=== DATASET ROWS ===

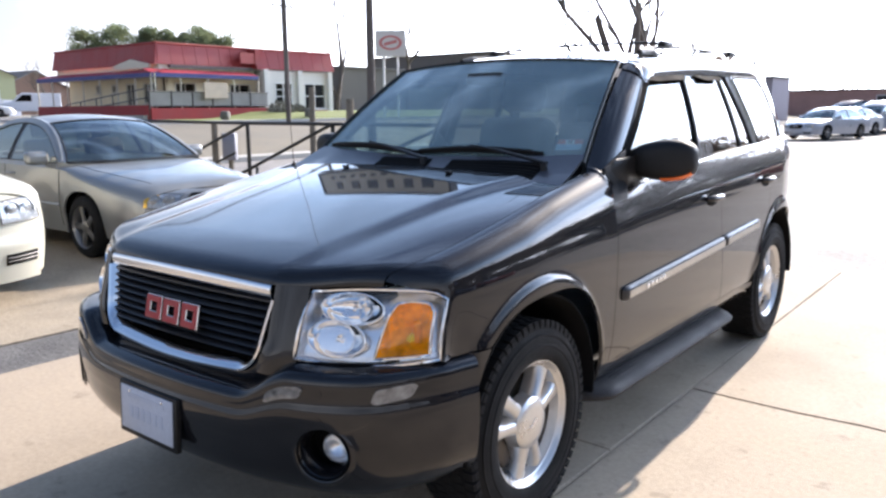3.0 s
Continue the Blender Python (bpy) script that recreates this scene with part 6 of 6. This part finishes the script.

===
=== DATASET ROWS ===

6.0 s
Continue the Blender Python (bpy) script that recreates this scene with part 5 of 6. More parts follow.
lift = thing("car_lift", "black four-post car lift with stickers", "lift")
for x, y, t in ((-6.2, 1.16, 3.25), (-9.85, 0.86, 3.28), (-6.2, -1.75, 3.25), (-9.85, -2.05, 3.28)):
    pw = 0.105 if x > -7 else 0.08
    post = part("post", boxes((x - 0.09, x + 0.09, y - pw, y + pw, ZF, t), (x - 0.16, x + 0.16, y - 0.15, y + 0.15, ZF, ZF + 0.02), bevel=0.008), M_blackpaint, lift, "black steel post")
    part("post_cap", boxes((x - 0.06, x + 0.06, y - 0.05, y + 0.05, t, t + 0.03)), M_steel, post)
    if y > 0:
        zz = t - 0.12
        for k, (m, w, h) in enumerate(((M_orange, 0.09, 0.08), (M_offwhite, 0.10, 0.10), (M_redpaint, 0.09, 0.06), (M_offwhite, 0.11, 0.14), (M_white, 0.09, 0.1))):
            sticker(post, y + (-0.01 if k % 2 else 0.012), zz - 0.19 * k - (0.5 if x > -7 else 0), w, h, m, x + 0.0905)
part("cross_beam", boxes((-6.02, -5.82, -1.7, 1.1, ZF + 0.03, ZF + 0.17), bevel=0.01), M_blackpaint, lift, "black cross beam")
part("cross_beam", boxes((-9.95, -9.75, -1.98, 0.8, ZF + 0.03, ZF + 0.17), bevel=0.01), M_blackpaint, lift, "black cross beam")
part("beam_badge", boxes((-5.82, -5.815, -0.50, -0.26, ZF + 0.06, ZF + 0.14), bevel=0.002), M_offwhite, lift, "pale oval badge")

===
=== DATASET ROWS ===

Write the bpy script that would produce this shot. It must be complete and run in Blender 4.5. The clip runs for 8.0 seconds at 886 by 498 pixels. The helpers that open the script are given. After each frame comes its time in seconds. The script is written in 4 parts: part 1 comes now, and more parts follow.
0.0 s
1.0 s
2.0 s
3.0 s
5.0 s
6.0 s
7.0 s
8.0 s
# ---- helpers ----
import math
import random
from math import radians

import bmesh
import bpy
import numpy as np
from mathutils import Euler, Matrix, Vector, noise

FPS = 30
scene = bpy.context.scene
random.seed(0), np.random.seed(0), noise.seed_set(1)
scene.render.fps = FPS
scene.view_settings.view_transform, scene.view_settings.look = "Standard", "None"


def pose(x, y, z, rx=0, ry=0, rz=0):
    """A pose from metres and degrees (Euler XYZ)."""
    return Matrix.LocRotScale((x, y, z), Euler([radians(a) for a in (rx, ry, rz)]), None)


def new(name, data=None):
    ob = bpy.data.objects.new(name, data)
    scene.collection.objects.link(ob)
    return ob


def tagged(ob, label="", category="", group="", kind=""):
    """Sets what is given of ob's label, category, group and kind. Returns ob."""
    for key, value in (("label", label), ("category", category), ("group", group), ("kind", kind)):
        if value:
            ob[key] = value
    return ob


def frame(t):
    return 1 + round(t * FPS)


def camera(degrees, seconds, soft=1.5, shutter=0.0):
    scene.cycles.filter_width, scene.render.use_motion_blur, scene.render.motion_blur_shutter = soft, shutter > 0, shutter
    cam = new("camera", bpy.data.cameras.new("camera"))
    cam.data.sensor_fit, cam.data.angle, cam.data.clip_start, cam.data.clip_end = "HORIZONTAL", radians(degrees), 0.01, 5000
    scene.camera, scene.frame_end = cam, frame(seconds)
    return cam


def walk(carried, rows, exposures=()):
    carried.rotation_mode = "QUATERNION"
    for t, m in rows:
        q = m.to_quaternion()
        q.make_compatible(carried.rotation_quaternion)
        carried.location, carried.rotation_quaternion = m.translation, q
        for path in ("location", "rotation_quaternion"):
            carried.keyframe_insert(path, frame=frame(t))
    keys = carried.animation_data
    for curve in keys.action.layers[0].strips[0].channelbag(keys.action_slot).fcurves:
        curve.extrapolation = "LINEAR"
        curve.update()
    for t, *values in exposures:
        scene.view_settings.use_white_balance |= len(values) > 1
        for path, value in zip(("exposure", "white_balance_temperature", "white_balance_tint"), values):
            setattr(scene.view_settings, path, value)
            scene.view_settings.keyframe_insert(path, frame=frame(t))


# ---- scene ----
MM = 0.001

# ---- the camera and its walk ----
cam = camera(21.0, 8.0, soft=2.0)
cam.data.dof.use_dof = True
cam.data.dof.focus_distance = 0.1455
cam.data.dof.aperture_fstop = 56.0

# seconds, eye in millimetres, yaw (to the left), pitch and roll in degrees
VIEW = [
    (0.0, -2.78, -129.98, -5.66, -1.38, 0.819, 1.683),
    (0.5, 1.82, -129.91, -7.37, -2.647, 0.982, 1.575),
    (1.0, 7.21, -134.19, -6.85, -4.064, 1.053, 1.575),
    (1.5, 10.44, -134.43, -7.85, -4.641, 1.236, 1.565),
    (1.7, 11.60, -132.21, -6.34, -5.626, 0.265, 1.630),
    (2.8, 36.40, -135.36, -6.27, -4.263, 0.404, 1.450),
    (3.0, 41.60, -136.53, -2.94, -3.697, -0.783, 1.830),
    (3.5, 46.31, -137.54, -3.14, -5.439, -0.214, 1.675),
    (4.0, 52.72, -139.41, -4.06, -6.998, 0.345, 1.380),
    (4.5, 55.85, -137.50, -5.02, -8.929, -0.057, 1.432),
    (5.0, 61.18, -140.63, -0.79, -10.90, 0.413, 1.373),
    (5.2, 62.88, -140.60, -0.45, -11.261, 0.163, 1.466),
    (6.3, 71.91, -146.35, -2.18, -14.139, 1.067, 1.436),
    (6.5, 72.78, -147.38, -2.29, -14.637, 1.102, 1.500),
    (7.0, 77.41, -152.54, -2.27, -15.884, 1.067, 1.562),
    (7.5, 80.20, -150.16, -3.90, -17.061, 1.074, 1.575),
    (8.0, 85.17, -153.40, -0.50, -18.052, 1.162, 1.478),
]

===

▸ **TASK BRIEF**
In the entries above, find each line with the word "this" and show it.

▸ **THE REPLY**
Continue the Blender Python (bpy) script that recreates this scene with part 6 of 6. This part finishes the script.
Continue the Blender Python (bpy) script that recreates this scene with part 5 of 6. More parts follow.
Write the bpy script that would produce this shot. It must be complete and run in Blender 4.5. The clip runs for 8.0 seconds at 886 by 498 pixels. The helpers that open the script are given. After each frame comes its time in seconds. The script is written in 4 parts: part 1 comes now, and more parts follow.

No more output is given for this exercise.